GM: It’s funny none of those are comedians, those images you have.
TT: No, they’re still funny, though! I mean, Leonard Cohen is hilarious. Tom Waits is hilarious. They’re almost like refugees, as well. They’re kind of in constant exile. You know, it’s the Clint Eastwood gunslinger thing of a man on his own on stage. I’m drawn to that as well.
GM: Do you have comedic heroes?
TT: Absolutely. Lenny Bruce.
GM: You’re younger than I am, I think. How did you come to appreciate Lenny Bruce?

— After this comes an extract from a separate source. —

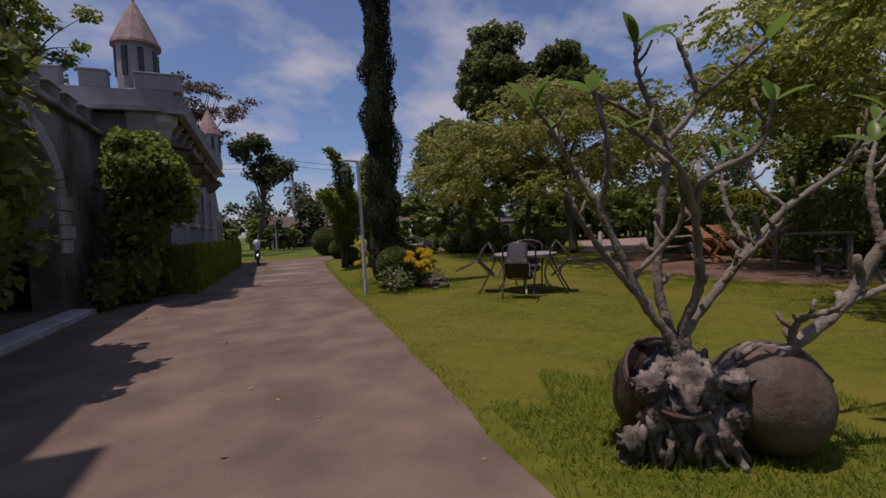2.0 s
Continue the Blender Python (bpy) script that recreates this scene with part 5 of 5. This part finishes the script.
# ---------- motorcycle ----------
mb = thing("motorcycle", pose(0.55, 22.2, 0.016, 0, -8, 92), "dark blue parked motorcycle by the end of the hedge", "motorcycle")
for x in (-0.60, 0.62):
    wh = part("wheel", tube(bmesh.new(), [(x + 0.25 * math.cos(a), 0, 0.30 + 0.25 * math.sin(a)) for a in np.linspace(0, 2 * math.pi, 25)], 0.045, 8), M["rubber"], mb)
    part("rim", lathe(bmesh.new(), [(0.04, -0.03), (0.05, 0.0), (0.04, 0.03)], 10), M["chrome"], wh).matrix_basis = Matrix.Translation((x, 0, 0.30)) @ Matrix.Rotation(radians(90), 4, "X")
    for k in range(6):
        a = k * math.pi / 3
        part("spoke", tube(bmesh.new(), [(x, 0, 0.30), (x + 0.21 * math.cos(a), 0, 0.30 + 0.21 * math.sin(a))], 0.010, 4), M["chrome"], wh)
    part("mudguard", tube(bmesh.new(), [(x + 0.31 * math.cos(a), 0, 0.30 + 0.31 * math.sin(a)) for a in np.linspace(0.5, 2.6, 9)], 0.05, 6), M["bikepaint"], mb)
part("engine", boxb((0.05, 0, 0.38), (0.36, 0.22, 0.28), bevel=0.04), M["black"], mb)
part("fuel_tank", blob((0.22, 0, 0.76), (0.26, 0.13, 0.13), 2, 3, 0.05), M["bikepaint"], mb, smooth=True)
part("saddle", blob((-0.28, 0, 0.78), (0.38, 0.13, 0.06), 3, 3, 0.05), M["black"], mb, smooth=True)
part("side_panel", boxb((-0.22, 0, 0.62), (0.40, 0.20, 0.18), bevel=0.04), M["bikepaint"], mb)
part("fairing", blob((0.50, 0, 0.86), (0.14, 0.16, 0.18), 6, 3, 0.05), M["white"], mb, smooth=True)
part("headlight", blob((0.62, 0, 0.88), (0.05, 0.08, 0.08), 1, 2, 0.0), M["chrome"], mb, smooth=True)
part("fork", tube(bmesh.new(), [(0.62, 0.06, 0.30), (0.46, 0.06, 0.95)], 0.022, 6), M["chrome"], mb)
part("fork", tube(bmesh.new(), [(0.62, -0.06, 0.30), (0.46, -0.06, 0.95)], 0.022, 6), M["chrome"], mb)
part("handlebar", tube(bmesh.new(), [(0.36, -0.34, 1.02), (0.45, -0.1, 1.0), (0.45, 0.1, 1.0), (0.36, 0.34, 1.02)], 0.014, 6), M["black"], mb)
for s in (-1, 1):
    part("mirror", tube(bmesh.new(), [(0.40, s * 0.26, 1.01), (0.44, s * 0.32, 1.16), (0.43, s * 0.34, 1.20)], [0.008, 0.008, 0.045], 8), M["black"], mb)
part("exhaust", tube(bmesh.new(), [(0.15, -0.13, 0.26), (-0.3, -0.15, 0.26), (-0.75, -0.16, 0.34)], [0.02, 0.03, 0.045], 8), M["chrome"], mb)
part("stand", tube(bmesh.new(), [(-0.05, 0.1, 0.25), (-0.1, 0.26, 0.04)], 0.012, 5), M["black"], mb)

# ---------- loose small things ----------
def litter():
    """Fallen leaves on lawn and driveway."""
    n = 170
    x, y = RNG.uniform(-1, 10, n), RNG.uniform(1.5, 16, n)
    p = np.stack([x, y, np.full(n, 0.020)], 1)
    v, f = leaf_arrays(p, 0.042, 0.0, 0.3, np.stack([RNG.normal(size=n), RNG.normal(size=n), np.zeros(n)], 1) * 3, 0.95)
    t = thing("fallen_leaves", pose(0, 0, 0), "scattered dry pale fallen leaves on grass and driveway", "leaves", "", "stuff")
    part("leaf_litter", (v.tolist(), f.tolist()), M["L_dry"], t)
litter()


def road_right(y):
    xs = [p[0] for p in ROAD_R]; ys = [p[1] for p in ROAD_R]
    return np.interp(y, ys, xs)


def grass(name, n, xr, yr, h, material, label, keep):
    x, y = RNG.uniform(*xr, n), RNG.uniform(*yr, n)
    ok = keep(x, y)
    x, y = x[ok], y[ok]
    n = len(x)
    a = RNG.uniform(0, 2 * math.pi, n)
    hh = h * RNG.uniform(0.5, 1.3, n)
    lean = RNG.normal(0, 0.5, (n, 2)) * hh[:, None]
    w = 0.0035 + 0.0025 * RNG.uniform(0, 1, n)
    b = np.stack([x, y, np.zeros(n)], 1)
    s = np.stack([np.cos(a) * w, np.sin(a) * w, np.zeros(n)], 1)
    tip = b + np.stack([lean[:, 0], lean[:, 1], hh], 1)
    v = np.stack([b - s, b + s, tip], 1).reshape(-1, 3)
    f = (np.arange(n)[:, None] * 3 + [0, 1, 2])
    t = thing(name, pose(0, 0, 0), label, "grass", "", "stuff")
    part("blades", (v.tolist(), f.tolist()), material, t)
def on_lawn(x, y):
    out = (x > road_right(y) + 0.03)
    clump = np.sin(x * 5 + y * 2) + np.sin(y * 6 - x * 3) + np.sin(x * 13 + y * 11) * 0.7 + np.sin(x * 2.1 - y * 1.7)
    out = out & (RNG.uniform(0, 1, len(y)) < np.clip(0.45 + 0.35 * clump, 0.08, 1.0))
    dirt_edge = np.interp(y, [5, 6, 7, 8.8, 10.2, 11.4, 12.6], [11, 9.7, 9.3, 9.2, 9.35, 9.75, 10.3])
    out = out & (RNG.uniform(0, 1, len(y)) < np.clip((15.0 - y) / 7.0, 0, 1))
    return out & (x < dirt_edge + 0.25 * np.sin(y * 7))
grass("short_grass", 260000, (1.7, 10.2), (3.0, 15.0), 0.007, M["L_grass"], "short mown yellowish grass blades on the lawn", on_lawn)
grass("edge_grass", 9000, (1.6, 3.2), (2.0, 20.0), 0.05, M["L_lush"], "ragged longer grass along the driveway edge", lambda x, y: (x > road_right(y) - 0.03) & (x < road_right(y) + 0.16))
grass("lush_grass", 16000, (2.2, 4.6), (2.2, 4.8), 0.045, M["L_lush"], "longer lush grass round the frangipani jars", lambda x, y: (x > road_right(y) + 0.15) & (np.hypot(x - 3.2, y - 3.2) < 1.05 + 0.2 * np.sin(x * 9)))
grass("bed_grass", 7000, (2.6, 5.2), (9.4, 13.4), 0.07, M["L_lush"], "longer grass round the planting bed", lambda x, y: (np.hypot(x - 3.9, (y - 11.2) * 0.62) < 1.2 + 0.15 * np.sin(y * 8)))
def earth_edge(y):
    return np.interp(y, [5.2, 6, 7, 8.8, 10.2, 11.4, 12.6, 13.2], [10.8, 9.8, 9.35, 9.2, 9.4, 9.8, 10.4, 12.2])


def fade(x, y):
    """Thick at the worn edge, thinner over the bare earth and in loose clumps back over the lawn."""
    d = x - earth_edge(y)
    patch = np.sin(x * 7 + y * 3) + np.sin(y * 9 - x * 4) + np.sin(x * 17 - y * 13) * 0.6 + np.sin(x * 31 + y * 23) * 0.5
    near = np.where(d > 0, np.clip(1.0 - d / 0.75, 0.0, 1.0) ** 2, np.clip(1.0 + d / 2.6, 0.0, 1.0) ** 2.2)
    chance = near * np.clip(0.55 + 0.42 * patch - 0.5 * np.clip(d, 0, 1), 0.03, 1.0)
    return RNG.uniform(0, 1, len(y)) < chance
grass("edge_tufts", 170000, (6.6, 12.0), (4.6, 13.4), 0.022, M["L_edge"], "ragged green grass and clover along the bare earth", fade)
grass("edge_blades", 110000, (8.7, 12.5), (5.2, 13.4), 0.016, M["L_grass"], "short yellowish grass thinning out over the bare earth", fade)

TT: I think I got into Lenny Bruce through Dylan. I went from Bob Dylan to people like Allen Ginsberg and William S. Burroughs. And all these people are kind of linked. And from Ginsberg and Burroughs I got into Lenny Bruce. These are counter-culture heroes of the sixties. There’s an album, Live at Carnegie Hall, which I used to listen to. Actually, just before you called I was listening to one of his albums. I just listen to them over and over again. A lot of the references are lost on me because they’re very much time- and country-specific, but there’s something magnetic about his style that I’m drawn to. And I don’t fully understand what it is. So, yeah, I really like Lenny Bruce. He wouldn’t be someone who makes me laugh a lot because I think our humour is a bit more... Like, we would find Will Ferrell a lot funnier than Bob Hope because Will Ferrell is the comedian of our times. So I really love Lenny Bruce but he doesn’t make me laugh as much as, say, somebody like Steven Wright or even contemporary comics like Maria Bamford, Doug Benson, Arj Barker, Greg Proops. You know, I have an endless list of comics that make me laugh a lot. But in terms of a kind of style and persona, I’m very attracted to Lenny Bruce.